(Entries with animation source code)
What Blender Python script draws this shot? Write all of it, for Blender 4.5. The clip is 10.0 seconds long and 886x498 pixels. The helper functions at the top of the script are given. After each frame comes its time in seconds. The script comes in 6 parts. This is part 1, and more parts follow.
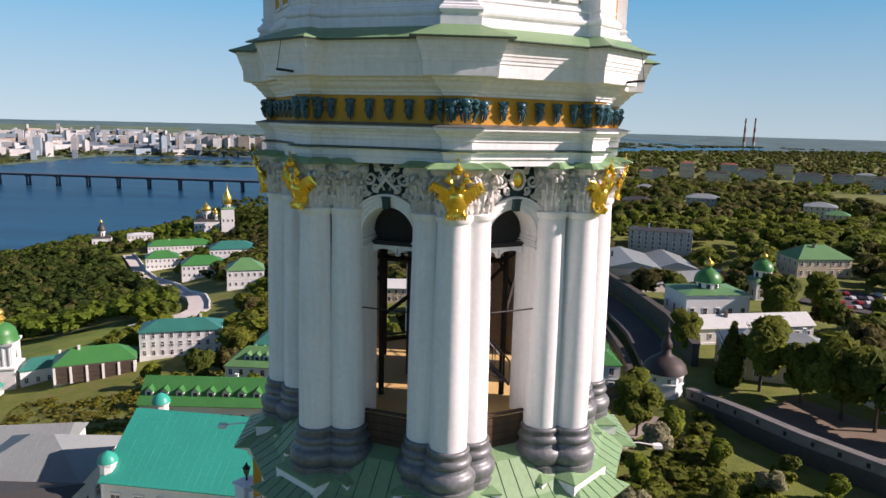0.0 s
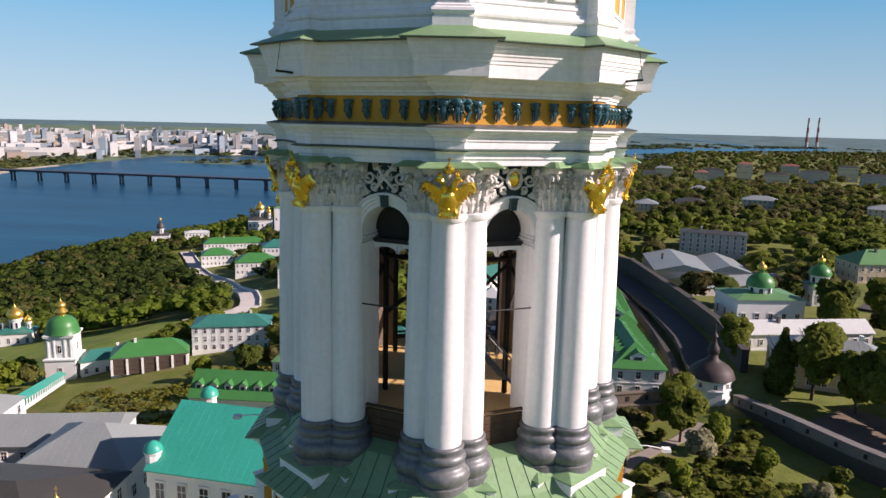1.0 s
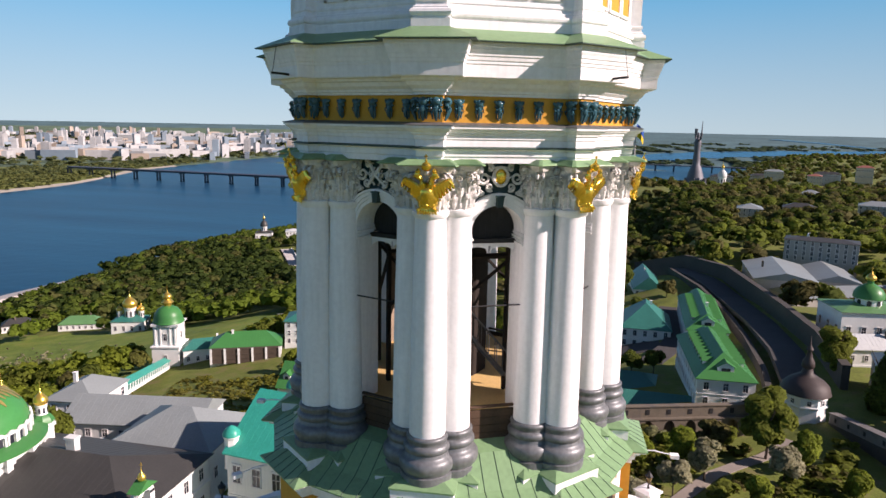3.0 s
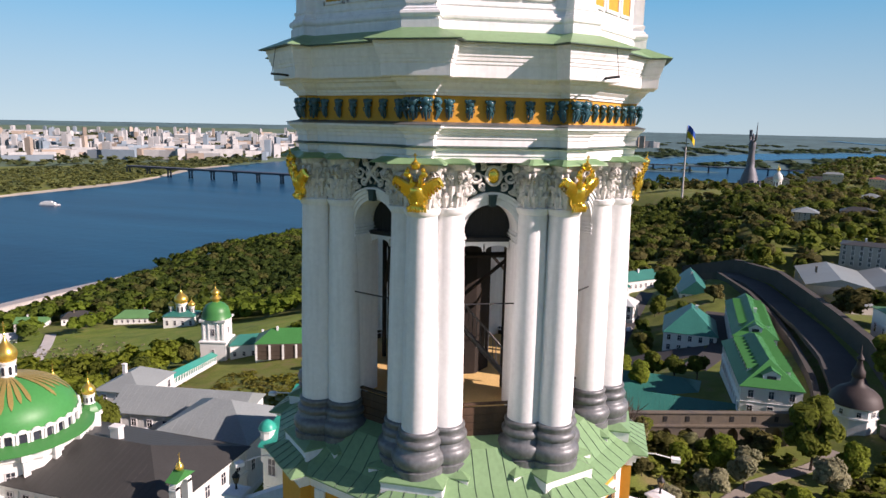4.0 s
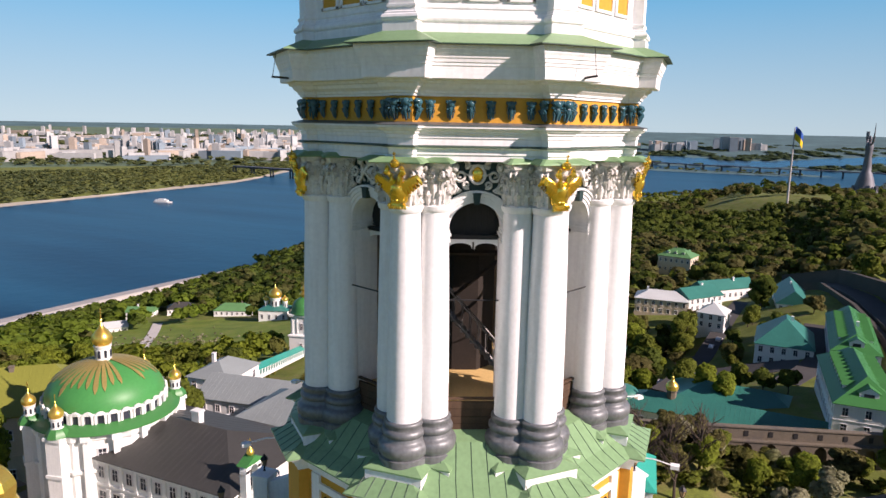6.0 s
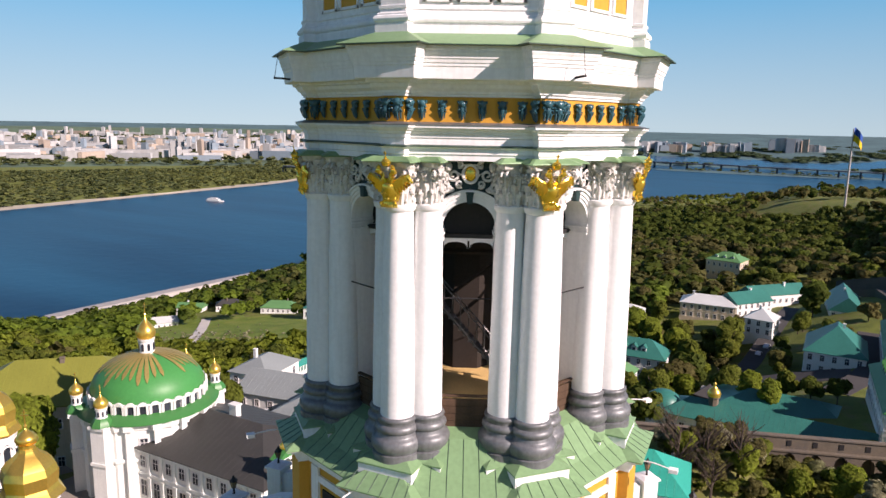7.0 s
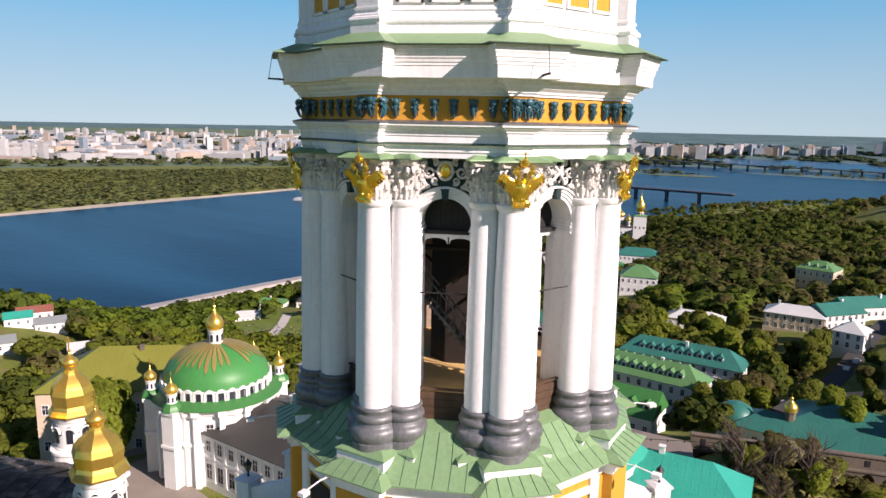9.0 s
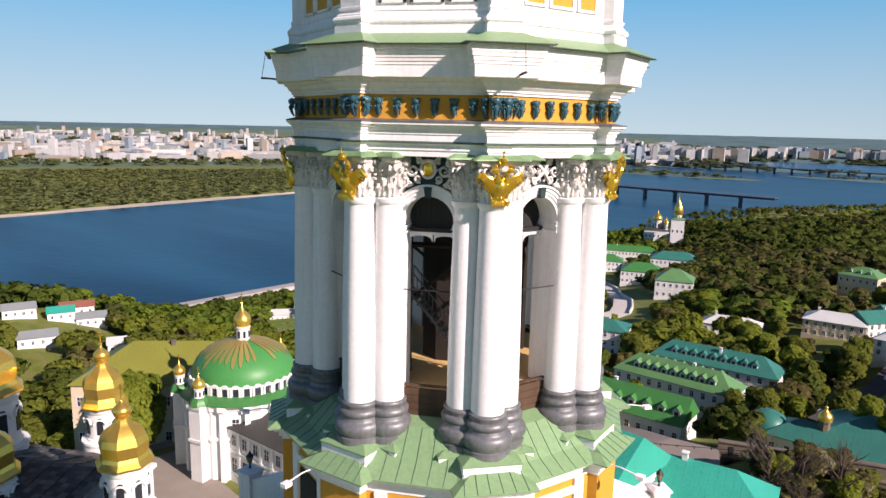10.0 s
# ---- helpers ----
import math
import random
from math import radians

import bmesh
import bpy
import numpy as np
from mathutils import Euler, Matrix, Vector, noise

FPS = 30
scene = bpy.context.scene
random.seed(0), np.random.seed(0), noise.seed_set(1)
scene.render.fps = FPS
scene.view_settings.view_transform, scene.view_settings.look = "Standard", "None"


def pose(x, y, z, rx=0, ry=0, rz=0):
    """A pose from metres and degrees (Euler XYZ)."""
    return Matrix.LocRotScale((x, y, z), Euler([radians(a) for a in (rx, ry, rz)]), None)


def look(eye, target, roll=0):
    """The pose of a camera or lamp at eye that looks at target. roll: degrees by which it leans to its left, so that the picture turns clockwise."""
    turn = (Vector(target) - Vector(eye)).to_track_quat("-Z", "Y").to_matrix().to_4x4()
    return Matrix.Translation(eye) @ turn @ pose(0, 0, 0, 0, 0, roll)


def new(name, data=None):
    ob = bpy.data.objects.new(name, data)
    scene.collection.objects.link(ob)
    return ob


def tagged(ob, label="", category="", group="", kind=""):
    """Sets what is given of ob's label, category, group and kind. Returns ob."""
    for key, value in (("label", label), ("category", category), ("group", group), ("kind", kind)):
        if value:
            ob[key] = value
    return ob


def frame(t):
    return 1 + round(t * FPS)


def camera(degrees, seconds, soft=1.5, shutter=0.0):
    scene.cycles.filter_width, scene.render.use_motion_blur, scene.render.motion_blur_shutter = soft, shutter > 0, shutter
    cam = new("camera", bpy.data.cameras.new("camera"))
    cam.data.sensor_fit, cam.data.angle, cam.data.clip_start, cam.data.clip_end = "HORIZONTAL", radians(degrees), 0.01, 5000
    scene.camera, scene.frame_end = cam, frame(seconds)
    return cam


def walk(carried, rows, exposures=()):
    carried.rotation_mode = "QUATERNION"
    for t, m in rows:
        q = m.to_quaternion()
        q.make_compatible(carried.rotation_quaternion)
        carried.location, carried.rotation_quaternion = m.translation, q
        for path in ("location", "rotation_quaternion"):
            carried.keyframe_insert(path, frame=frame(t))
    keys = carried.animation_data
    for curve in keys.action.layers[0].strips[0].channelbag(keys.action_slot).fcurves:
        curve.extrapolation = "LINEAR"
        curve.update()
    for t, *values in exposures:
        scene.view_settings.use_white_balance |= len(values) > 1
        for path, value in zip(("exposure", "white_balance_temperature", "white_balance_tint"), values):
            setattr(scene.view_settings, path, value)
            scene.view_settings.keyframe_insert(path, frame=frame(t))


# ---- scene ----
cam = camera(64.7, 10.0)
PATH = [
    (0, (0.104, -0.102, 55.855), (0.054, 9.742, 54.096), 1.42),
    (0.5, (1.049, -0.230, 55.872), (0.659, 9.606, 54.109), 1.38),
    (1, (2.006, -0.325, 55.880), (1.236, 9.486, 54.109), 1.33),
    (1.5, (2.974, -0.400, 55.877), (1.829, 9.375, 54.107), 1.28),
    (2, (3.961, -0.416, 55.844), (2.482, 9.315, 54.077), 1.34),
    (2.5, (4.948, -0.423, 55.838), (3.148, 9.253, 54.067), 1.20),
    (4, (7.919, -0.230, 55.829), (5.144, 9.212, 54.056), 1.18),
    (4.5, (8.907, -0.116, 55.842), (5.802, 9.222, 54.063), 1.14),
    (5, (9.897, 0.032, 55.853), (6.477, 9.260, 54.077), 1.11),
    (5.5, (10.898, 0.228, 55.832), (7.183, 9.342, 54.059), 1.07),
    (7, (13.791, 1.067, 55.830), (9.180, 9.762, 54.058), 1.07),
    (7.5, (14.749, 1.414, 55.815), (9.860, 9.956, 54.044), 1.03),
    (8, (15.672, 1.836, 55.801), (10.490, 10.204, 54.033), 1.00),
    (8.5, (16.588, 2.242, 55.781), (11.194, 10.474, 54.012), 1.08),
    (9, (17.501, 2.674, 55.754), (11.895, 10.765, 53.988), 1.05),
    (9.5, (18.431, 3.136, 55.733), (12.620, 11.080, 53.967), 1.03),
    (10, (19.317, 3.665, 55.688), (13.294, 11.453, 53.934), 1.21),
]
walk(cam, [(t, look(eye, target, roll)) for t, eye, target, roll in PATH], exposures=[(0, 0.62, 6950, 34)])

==

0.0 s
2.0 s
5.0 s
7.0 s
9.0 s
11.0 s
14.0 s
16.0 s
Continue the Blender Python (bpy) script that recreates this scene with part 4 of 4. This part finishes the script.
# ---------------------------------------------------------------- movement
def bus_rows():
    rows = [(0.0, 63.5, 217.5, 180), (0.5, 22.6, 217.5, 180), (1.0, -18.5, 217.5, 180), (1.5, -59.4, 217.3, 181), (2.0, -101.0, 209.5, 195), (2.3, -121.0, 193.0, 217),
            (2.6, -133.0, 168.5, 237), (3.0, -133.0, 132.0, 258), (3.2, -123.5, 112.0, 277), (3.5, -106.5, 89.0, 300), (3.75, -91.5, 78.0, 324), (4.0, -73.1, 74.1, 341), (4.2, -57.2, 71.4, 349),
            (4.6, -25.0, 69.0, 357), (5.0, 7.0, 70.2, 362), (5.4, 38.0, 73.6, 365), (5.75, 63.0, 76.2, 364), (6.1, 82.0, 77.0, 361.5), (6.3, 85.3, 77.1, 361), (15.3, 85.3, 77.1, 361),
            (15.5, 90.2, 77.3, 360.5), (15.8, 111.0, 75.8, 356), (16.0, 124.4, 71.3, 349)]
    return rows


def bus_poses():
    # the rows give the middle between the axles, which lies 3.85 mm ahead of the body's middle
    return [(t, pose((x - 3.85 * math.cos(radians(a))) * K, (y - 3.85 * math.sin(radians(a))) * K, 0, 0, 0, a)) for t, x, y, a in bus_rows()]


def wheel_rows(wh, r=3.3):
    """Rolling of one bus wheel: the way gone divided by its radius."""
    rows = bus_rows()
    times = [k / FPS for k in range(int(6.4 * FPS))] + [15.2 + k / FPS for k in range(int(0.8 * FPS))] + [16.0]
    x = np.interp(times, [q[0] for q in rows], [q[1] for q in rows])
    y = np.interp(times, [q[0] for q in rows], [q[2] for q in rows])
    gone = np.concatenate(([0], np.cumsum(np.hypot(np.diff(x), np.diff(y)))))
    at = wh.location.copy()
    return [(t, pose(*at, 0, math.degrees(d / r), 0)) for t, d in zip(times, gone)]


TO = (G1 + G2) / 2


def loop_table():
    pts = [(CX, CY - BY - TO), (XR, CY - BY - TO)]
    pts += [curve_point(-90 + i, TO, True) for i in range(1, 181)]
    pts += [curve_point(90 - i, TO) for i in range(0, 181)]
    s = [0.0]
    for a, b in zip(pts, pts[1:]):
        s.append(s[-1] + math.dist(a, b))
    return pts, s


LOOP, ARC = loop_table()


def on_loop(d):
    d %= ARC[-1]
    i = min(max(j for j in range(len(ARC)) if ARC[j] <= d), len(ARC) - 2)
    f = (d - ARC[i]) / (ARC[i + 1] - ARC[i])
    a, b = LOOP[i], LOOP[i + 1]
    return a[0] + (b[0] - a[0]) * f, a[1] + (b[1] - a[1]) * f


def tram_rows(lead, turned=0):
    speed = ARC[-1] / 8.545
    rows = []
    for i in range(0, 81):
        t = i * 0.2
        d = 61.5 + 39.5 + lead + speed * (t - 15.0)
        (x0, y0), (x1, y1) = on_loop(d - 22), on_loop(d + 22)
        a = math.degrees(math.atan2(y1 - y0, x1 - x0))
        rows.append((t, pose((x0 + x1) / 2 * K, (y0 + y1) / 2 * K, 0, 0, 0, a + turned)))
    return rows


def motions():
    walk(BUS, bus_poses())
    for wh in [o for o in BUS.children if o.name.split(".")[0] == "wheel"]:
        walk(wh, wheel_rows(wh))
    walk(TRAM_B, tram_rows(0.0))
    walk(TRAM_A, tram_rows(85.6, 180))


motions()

Stated exercise
Among the entries above, find the line with "keys = carried.animation_data" and the line with "for path, value"; give again exactly these two lines and all lines between them.

Output for this task
    keys = carried.animation_data
    for curve in keys.action.layers[0].strips[0].channelbag(keys.action_slot).fcurves:
        curve.extrapolation = "LINEAR"
        curve.update()
    for t, *values in exposures:
        scene.view_settings.use_white_balance |= len(values) > 1
        for path, value in zip(("exposure", "white_balance_temperature", "white_balance_tint"), values):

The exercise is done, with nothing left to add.